Benjamin Petrini, a research fellow at the International Institute for Strategic Studies, notes, “…in the big cities there’s going to be a dramatic change in the short-term. It’s undeniable that there’s going to be a reverse in human rights standards, in women’s rights, women’s access to labor.” Afghanistan is additionally primed for hunger, healthcare, and economic crises under this new political structure.

While it no longer has a physical presence there, the U.S. still has some power over the future of Afghanistan. So, what can Biden do? First, the president needs to assist Afghan civilians that are escaping the violence of the Taliban. He must make regular efforts to keep terrorist groups within Afghanistan off balance, as the Taliban is still connected to Al-Qaeda. Though attacks against the U.S. are unlikely as the risk of attacking the States is perceived to be too high, local attacks are very much a possibility. This urges the serious monitoring of Afghanistan, especially with the recent removal of American influence within the country.

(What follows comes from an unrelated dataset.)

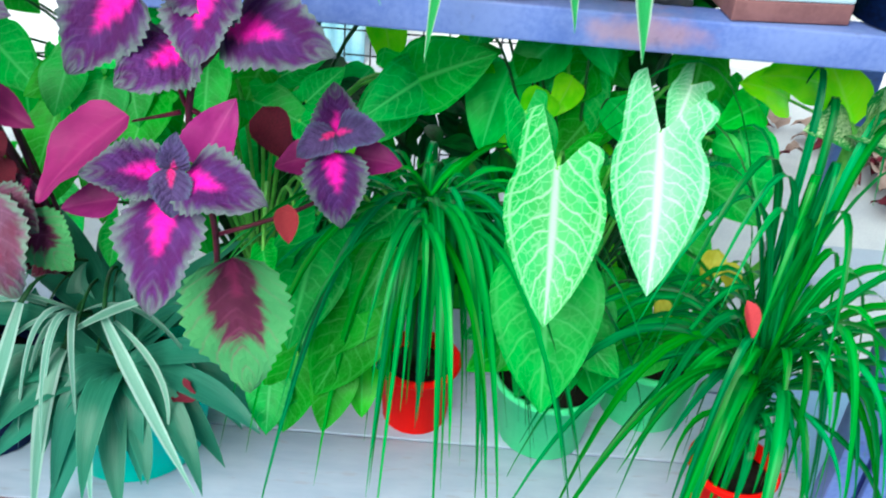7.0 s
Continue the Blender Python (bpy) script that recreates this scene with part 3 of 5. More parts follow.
MIDDLE_SHOOT = [
    ((-0.639, 0.87, 0.714), (-0.593, 0.83, 0.611), 'coleus_red', 0.95),
    ((-0.693, 0.89, 0.672), (-0.726, 0.87, 0.593), 'coleus_green', 1.15),
    ((-0.602, 0.89, 0.678), (-0.546, 0.87, 0.624), 'coleus_green', 1.15),
    ((-0.635, 0.88, 0.7), (-0.572, 0.86, 0.679), 'coleus_red', 1.1),
    ((-0.729, 0.88, 0.724), (-0.689, 0.87, 0.706), 'coleus_under', 1.0),
    ((-0.676, 0.9, 0.753), (-0.668, 0.89, 0.717), 'dry', 1.0),
    ((-0.622, 0.9, 0.778), (-0.612, 0.89, 0.748), 'dry', 1.0),
    ((-0.623, 0.91, 0.742), (-0.615, 0.9, 0.702), 'dry', 1.0),
    ((-0.78, 0.87, 0.835), (-0.778, 0.87, 0.779), 'coleus_scarlet', 0.9),
]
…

Finally, the U.S. should push for women’s rights: this includes access to jobs, education, and healthcare. This can be done using the financial leverage the U.S. has over Afghanistan: it funds the Afghan National Defense and Security Forces and civilian administration in Afghanistan.

We have undeniably failed the Afghan people with the American withdrawal. As the Taliban retakes the country, the United States must provide humanitarian support, take measures to counter terrorism, and advocate for the preservation of rights.